Holmström demonstrated in the late 1970s how a company’s owners should design contracts for people hired as top executives. His ‘informativeness principle’ stated how their contract should link the executive’s pay to performance-related metrics. He said the best sort of contract provides the right balance of risks and incentives, which according to the Guardian encourages top executives eschew recklessness for innovation. His later work, according to the Academy, “generalized these results to more realistic settings, namely: when employees are not only rewarded with pay, but also with potential promotion; when agents expend effort on many tasks, while principals observe only some dimensions of performance; and when individual members of a team can free-ride on the efforts of others.”

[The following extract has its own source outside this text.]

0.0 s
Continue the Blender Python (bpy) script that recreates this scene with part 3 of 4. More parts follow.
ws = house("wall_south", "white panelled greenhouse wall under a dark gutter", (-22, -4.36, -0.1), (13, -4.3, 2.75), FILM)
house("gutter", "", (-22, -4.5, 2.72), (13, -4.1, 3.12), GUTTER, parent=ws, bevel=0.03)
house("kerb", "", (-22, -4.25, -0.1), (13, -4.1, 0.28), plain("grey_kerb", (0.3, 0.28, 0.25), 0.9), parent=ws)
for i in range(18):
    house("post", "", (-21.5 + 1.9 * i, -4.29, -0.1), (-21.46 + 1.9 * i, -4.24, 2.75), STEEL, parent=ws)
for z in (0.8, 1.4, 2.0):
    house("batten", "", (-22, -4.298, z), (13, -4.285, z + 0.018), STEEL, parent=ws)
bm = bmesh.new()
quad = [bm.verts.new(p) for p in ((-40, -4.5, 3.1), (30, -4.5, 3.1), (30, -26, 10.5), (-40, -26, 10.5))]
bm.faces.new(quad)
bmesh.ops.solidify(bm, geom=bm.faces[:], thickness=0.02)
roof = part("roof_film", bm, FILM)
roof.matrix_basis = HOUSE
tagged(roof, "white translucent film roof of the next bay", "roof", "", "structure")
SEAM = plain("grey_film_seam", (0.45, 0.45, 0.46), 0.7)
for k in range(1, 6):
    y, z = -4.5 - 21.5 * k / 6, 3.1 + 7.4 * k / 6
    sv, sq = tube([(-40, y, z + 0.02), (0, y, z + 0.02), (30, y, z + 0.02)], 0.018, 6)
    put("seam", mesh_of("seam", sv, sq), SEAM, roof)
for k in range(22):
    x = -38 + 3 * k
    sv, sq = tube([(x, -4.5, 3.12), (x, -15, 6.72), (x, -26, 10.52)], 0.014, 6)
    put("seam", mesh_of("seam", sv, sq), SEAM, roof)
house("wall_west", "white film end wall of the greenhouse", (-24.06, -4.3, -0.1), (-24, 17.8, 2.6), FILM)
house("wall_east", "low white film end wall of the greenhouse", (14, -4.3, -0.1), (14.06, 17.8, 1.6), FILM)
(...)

Holmström said his interest in contract theory came while he was working for a company in the 1970s that attempted to use computers to figure out a way to make strategic plans. “That’s when I realized that the issue wasn’t really about the difficulty of coming up with the best plans,” he said after winning the award. “The bigger issue was also to create incentives for people to give the right information that is needed for these plans and incentivize them in general.”

Hart’s work has shown the failings of private prisons

His speciality in the theory of incomplete contracts “shed new light on the ownership and control of businesses,” the academy said. The research went on to inform new theoretical tools for questions “such as which kinds of companies should merge, the proper mix of debt and equity financing, and when institutions such as schools or prisons ought to be privately or publicly owned.”

His work showed that cost reduction and improvements to quality are the two conflicting forces at work when a government decides whether it should privatize a service or run it on its own. A 1997 paper showed that private contractors have a strong incentive to cost reductions, which can result in a drop in quality. Hart cited the U.S. prison systems as an example in a paper written in the 1990s. “Federal authorities in the United States are in fact ending the use of private prisons, partly because— according to a recently released U.S. Department of Justice report—conditions in privately-run prisons are worse than those in publicly-run prisons” the academy said.

Hart is the second consecutive British national to win the Award

He receives the prize a year after Angus Deaton, who won the award in 2015 for his findings on the study of consumption. In response to his win, Hart told reporters: “I woke at about 4:40 and was wondering whether it was getting too late for it to be this year, but then fortunately the phone rang… my first action was to hug my wife, wake up my younger son… and I actually spoke to my fellow Laureate.”